→ **Task goal**: Copy out exactly the lines from the line containing "carried.location, carried.rotation_quaternion = m.translation, q" to the end of the listing.

→ **Given material**:
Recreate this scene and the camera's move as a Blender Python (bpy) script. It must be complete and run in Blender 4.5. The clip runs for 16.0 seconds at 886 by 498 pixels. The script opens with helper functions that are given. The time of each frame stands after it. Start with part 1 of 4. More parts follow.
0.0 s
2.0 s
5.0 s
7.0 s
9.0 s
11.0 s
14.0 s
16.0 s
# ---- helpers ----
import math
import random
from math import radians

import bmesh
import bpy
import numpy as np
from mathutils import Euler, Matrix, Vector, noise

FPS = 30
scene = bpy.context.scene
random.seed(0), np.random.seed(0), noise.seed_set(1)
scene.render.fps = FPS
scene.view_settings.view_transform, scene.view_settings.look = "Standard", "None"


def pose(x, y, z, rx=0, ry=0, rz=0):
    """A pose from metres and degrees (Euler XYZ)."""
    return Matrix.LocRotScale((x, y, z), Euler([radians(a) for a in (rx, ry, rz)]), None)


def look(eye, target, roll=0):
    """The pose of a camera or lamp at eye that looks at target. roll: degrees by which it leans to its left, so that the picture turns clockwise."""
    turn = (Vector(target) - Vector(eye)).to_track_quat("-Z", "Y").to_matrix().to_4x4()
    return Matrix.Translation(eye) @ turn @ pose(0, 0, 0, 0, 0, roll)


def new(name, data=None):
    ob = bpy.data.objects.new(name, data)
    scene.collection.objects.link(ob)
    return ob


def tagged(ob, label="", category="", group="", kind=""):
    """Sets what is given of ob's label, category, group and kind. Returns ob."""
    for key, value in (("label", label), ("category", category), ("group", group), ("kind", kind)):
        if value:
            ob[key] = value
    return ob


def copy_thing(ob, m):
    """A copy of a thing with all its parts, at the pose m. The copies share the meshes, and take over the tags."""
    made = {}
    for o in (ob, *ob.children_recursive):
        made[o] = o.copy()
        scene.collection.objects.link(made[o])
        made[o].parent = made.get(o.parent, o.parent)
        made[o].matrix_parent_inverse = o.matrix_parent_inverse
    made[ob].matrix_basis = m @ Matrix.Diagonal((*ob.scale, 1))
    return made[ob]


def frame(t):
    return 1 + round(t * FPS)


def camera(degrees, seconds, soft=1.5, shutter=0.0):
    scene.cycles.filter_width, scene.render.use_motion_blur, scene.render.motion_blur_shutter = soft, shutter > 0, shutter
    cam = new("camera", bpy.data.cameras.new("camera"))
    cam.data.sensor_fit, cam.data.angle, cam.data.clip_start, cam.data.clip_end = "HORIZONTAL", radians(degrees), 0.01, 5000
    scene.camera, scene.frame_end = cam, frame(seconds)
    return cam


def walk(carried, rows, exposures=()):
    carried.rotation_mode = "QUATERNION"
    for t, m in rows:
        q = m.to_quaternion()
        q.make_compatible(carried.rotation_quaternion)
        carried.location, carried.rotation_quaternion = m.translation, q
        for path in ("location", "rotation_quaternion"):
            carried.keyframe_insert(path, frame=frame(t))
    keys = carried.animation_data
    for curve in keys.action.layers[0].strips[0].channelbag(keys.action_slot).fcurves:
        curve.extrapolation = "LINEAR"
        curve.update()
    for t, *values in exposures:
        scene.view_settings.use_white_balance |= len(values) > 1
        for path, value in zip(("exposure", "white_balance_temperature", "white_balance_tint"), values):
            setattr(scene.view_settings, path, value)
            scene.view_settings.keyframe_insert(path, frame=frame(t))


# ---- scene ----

→ **Exercise solution**:
        carried.location, carried.rotation_quaternion = m.translation, q
        for path in ("location", "rotation_quaternion"):
            carried.keyframe_insert(path, frame=frame(t))
    keys = carried.animation_data
    for curve in keys.action.layers[0].strips[0].channelbag(keys.action_slot).fcurves:
        curve.extrapolation = "LINEAR"
        curve.update()
    for t, *values in exposures:
        scene.view_settings.use_white_balance |= len(values) > 1
        for path, value in zip(("exposure", "white_balance_temperature", "white_balance_tint"), values):
            setattr(scene.view_settings, path, value)
            scene.view_settings.keyframe_insert(path, frame=frame(t))


# ---- scene ----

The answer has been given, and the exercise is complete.